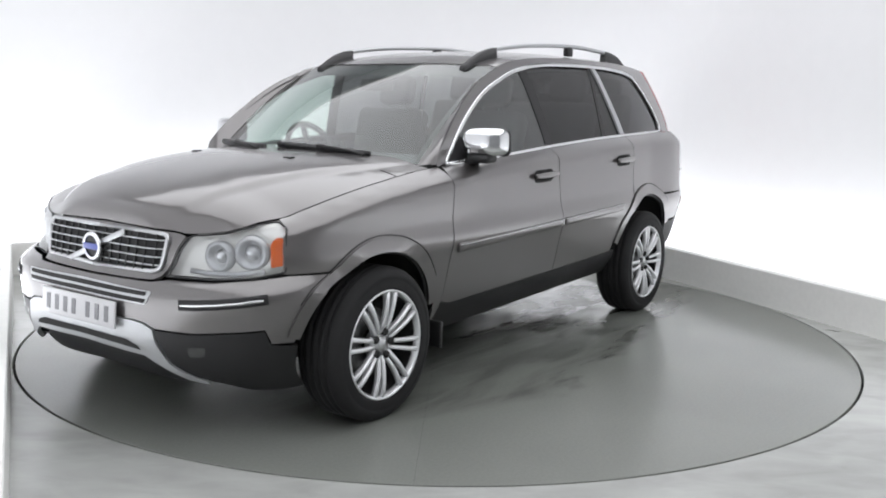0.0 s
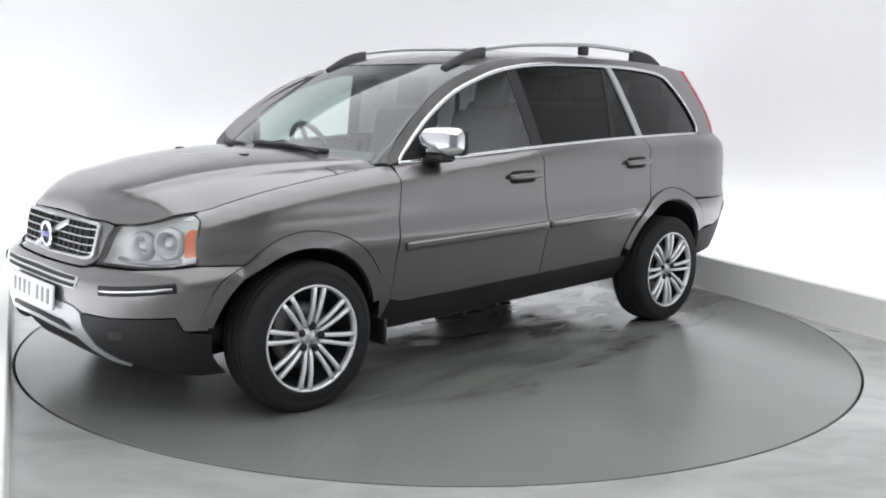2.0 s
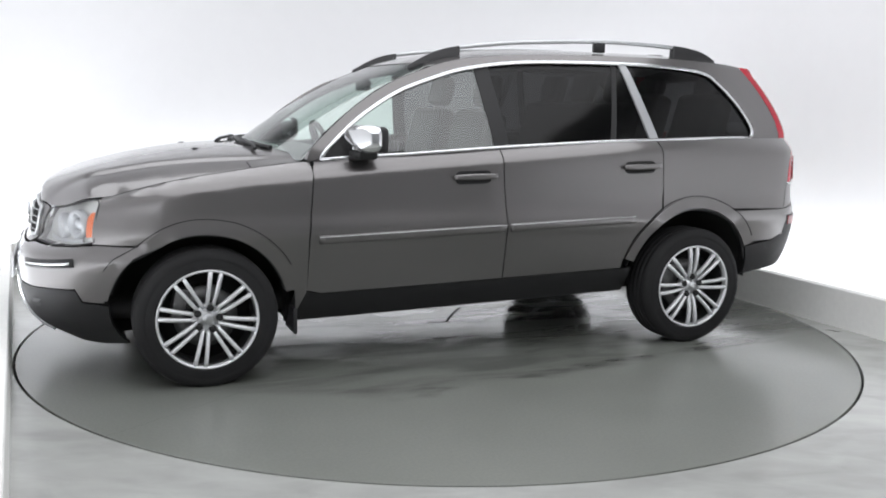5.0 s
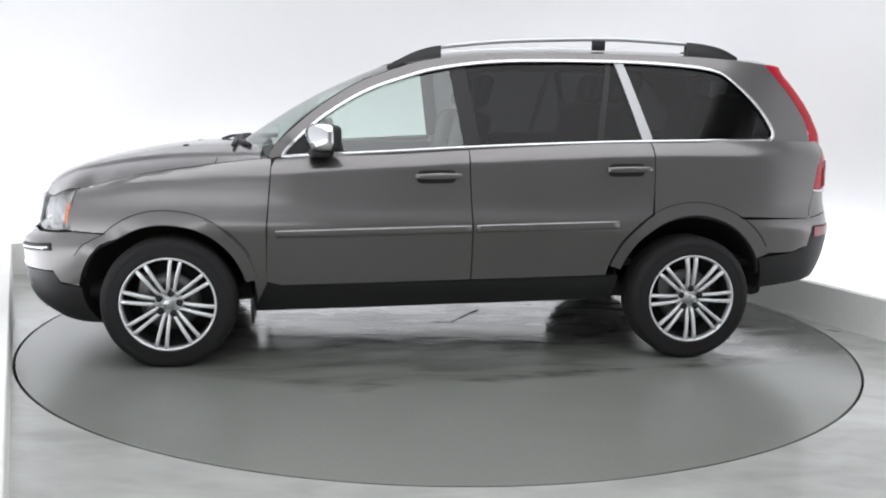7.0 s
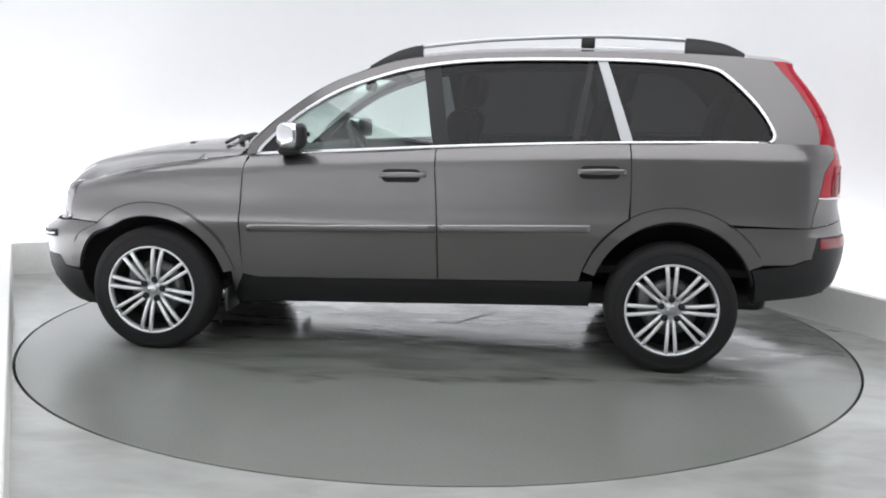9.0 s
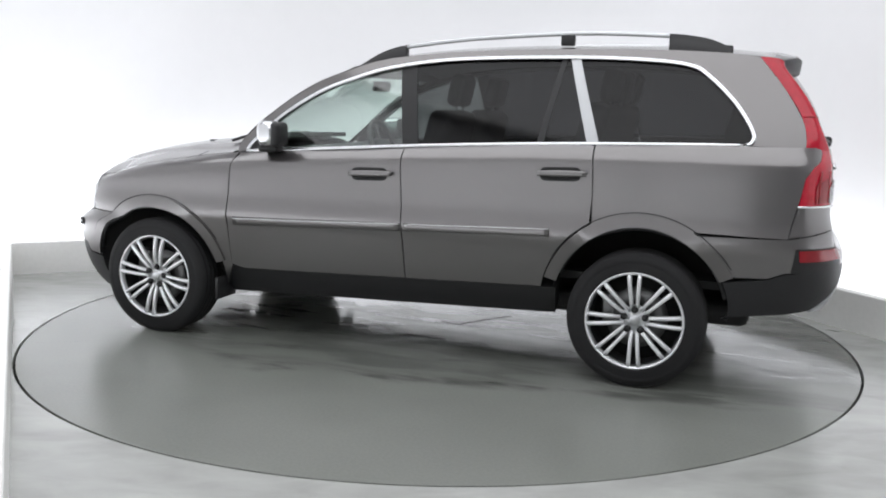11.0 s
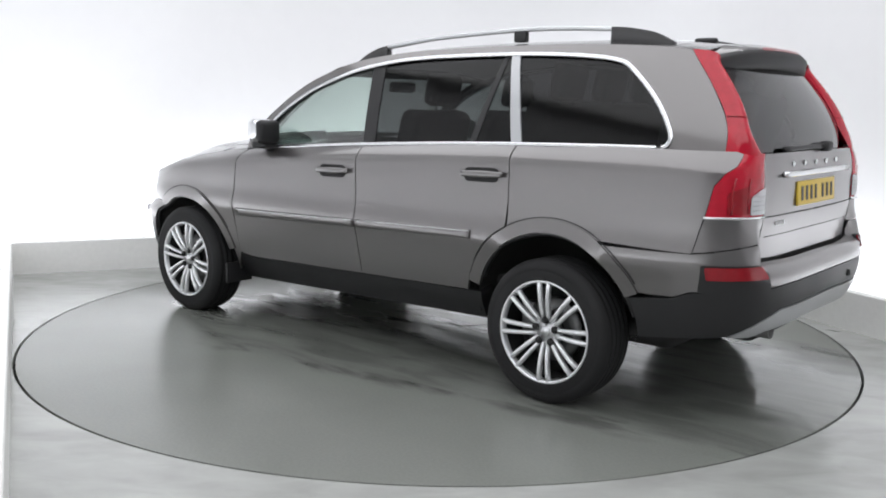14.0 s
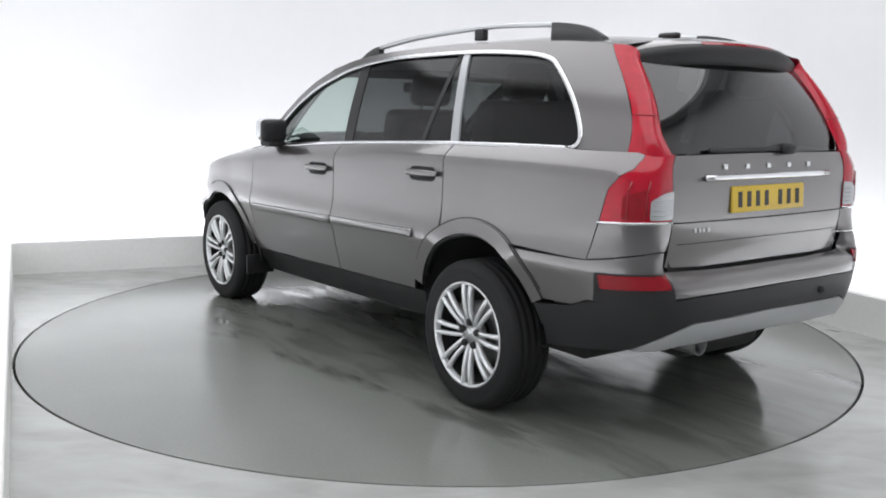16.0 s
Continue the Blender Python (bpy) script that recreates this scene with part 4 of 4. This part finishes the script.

____

[What to do]
Copy the listing in full and without alteration, omitting every picture.

[Answer for the task]
0.0 s
2.0 s
5.0 s
7.0 s
9.0 s
11.0 s
14.0 s
16.0 s
Continue the Blender Python (bpy) script that recreates this scene with part 4 of 4. This part finishes the script.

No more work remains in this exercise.